┌─ Source records

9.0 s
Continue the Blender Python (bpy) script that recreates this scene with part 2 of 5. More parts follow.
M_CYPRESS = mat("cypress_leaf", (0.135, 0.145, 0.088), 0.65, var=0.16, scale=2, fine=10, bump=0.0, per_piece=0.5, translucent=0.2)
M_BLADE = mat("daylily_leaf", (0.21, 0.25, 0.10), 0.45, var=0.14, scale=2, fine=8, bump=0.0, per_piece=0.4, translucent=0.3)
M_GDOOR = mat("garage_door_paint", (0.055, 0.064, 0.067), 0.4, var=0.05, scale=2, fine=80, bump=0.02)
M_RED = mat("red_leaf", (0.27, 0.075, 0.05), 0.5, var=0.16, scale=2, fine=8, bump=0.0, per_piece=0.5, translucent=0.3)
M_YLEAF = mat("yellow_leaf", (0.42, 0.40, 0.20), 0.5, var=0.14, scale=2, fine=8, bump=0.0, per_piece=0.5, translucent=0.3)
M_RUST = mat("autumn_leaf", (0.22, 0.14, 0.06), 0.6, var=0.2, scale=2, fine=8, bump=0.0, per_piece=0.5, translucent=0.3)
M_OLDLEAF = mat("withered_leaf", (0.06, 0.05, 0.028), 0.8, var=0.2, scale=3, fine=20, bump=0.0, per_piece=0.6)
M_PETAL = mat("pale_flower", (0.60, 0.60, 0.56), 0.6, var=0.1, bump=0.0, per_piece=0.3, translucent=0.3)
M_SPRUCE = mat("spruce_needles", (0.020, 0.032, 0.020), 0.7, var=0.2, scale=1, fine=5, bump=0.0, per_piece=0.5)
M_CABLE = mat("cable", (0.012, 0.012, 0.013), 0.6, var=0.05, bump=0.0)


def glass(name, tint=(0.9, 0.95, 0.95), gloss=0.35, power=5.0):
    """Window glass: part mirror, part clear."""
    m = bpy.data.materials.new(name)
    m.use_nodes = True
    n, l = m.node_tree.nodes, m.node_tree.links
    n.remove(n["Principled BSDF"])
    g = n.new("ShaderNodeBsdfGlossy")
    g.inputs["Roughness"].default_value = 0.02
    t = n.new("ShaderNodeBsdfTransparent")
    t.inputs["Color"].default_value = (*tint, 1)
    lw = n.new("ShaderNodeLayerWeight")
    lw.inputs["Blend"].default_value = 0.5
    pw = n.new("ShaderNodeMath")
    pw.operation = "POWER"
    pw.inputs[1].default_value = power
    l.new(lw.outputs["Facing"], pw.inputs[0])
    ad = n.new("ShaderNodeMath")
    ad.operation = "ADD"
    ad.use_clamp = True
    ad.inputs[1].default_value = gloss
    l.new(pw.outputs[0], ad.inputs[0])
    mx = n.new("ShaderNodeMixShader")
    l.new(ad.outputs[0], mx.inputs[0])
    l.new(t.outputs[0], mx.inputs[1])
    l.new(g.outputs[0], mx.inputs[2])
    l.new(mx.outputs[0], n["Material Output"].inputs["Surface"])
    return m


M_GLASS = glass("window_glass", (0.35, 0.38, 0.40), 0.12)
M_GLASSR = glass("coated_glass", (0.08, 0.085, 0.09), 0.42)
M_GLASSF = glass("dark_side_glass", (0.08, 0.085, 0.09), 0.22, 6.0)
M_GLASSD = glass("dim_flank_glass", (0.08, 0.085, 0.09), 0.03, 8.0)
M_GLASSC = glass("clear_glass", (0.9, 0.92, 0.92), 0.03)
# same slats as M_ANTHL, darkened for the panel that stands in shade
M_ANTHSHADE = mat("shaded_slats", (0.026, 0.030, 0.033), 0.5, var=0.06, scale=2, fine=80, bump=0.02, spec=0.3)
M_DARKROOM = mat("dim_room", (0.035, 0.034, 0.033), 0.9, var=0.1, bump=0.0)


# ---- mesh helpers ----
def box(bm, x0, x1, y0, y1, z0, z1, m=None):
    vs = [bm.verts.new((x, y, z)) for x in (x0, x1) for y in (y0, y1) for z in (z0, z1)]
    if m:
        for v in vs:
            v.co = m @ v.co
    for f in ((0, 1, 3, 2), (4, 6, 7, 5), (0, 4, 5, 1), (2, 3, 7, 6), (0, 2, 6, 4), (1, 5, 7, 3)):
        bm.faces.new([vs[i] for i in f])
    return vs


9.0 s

└─

--- What the task requires ---
Repeat every entry exactly, please.

--- Result below ---
9.0 s
Continue the Blender Python (bpy) script that recreates this scene with part 2 of 5. More parts follow.
M_CYPRESS = mat("cypress_leaf", (0.135, 0.145, 0.088), 0.65, var=0.16, scale=2, fine=10, bump=0.0, per_piece=0.5, translucent=0.2)
M_BLADE = mat("daylily_leaf", (0.21, 0.25, 0.10), 0.45, var=0.14, scale=2, fine=8, bump=0.0, per_piece=0.4, translucent=0.3)
M_GDOOR = mat("garage_door_paint", (0.055, 0.064, 0.067), 0.4, var=0.05, scale=2, fine=80, bump=0.02)
M_RED = mat("red_leaf", (0.27, 0.075, 0.05), 0.5, var=0.16, scale=2, fine=8, bump=0.0, per_piece=0.5, translucent=0.3)
M_YLEAF = mat("yellow_leaf", (0.42, 0.40, 0.20), 0.5, var=0.14, scale=2, fine=8, bump=0.0, per_piece=0.5, translucent=0.3)
M_RUST = mat("autumn_leaf", (0.22, 0.14, 0.06), 0.6, var=0.2, scale=2, fine=8, bump=0.0, per_piece=0.5, translucent=0.3)
M_OLDLEAF = mat("withered_leaf", (0.06, 0.05, 0.028), 0.8, var=0.2, scale=3, fine=20, bump=0.0, per_piece=0.6)
M_PETAL = mat("pale_flower", (0.60, 0.60, 0.56), 0.6, var=0.1, bump=0.0, per_piece=0.3, translucent=0.3)
M_SPRUCE = mat("spruce_needles", (0.020, 0.032, 0.020), 0.7, var=0.2, scale=1, fine=5, bump=0.0, per_piece=0.5)
M_CABLE = mat("cable", (0.012, 0.012, 0.013), 0.6, var=0.05, bump=0.0)


def glass(name, tint=(0.9, 0.95, 0.95), gloss=0.35, power=5.0):
    """Window glass: part mirror, part clear."""
    m = bpy.data.materials.new(name)
    m.use_nodes = True
    n, l = m.node_tree.nodes, m.node_tree.links
    n.remove(n["Principled BSDF"])
    g = n.new("ShaderNodeBsdfGlossy")
    g.inputs["Roughness"].default_value = 0.02
    t = n.new("ShaderNodeBsdfTransparent")
    t.inputs["Color"].default_value = (*tint, 1)
    lw = n.new("ShaderNodeLayerWeight")
    lw.inputs["Blend"].default_value = 0.5
    pw = n.new("ShaderNodeMath")
    pw.operation = "POWER"
    pw.inputs[1].default_value = power
    l.new(lw.outputs["Facing"], pw.inputs[0])
    ad = n.new("ShaderNodeMath")
    ad.operation = "ADD"
    ad.use_clamp = True
    ad.inputs[1].default_value = gloss
    l.new(pw.outputs[0], ad.inputs[0])
    mx = n.new("ShaderNodeMixShader")
    l.new(ad.outputs[0], mx.inputs[0])
    l.new(t.outputs[0], mx.inputs[1])
    l.new(g.outputs[0], mx.inputs[2])
    l.new(mx.outputs[0], n["Material Output"].inputs["Surface"])
    return m


M_GLASS = glass("window_glass", (0.35, 0.38, 0.40), 0.12)
M_GLASSR = glass("coated_glass", (0.08, 0.085, 0.09), 0.42)
M_GLASSF = glass("dark_side_glass", (0.08, 0.085, 0.09), 0.22, 6.0)
M_GLASSD = glass("dim_flank_glass", (0.08, 0.085, 0.09), 0.03, 8.0)
M_GLASSC = glass("clear_glass", (0.9, 0.92, 0.92), 0.03)
# same slats as M_ANTHL, darkened for the panel that stands in shade
M_ANTHSHADE = mat("shaded_slats", (0.026, 0.030, 0.033), 0.5, var=0.06, scale=2, fine=80, bump=0.02, spec=0.3)
M_DARKROOM = mat("dim_room", (0.035, 0.034, 0.033), 0.9, var=0.1, bump=0.0)


# ---- mesh helpers ----
def box(bm, x0, x1, y0, y1, z0, z1, m=None):
    vs = [bm.verts.new((x, y, z)) for x in (x0, x1) for y in (y0, y1) for z in (z0, z1)]
    if m:
        for v in vs:
            v.co = m @ v.co
    for f in ((0, 1, 3, 2), (4, 6, 7, 5), (0, 4, 5, 1), (2, 3, 7, 6), (0, 2, 6, 4), (1, 5, 7, 3)):
        bm.faces.new([vs[i] for i in f])
    return vs


9.0 s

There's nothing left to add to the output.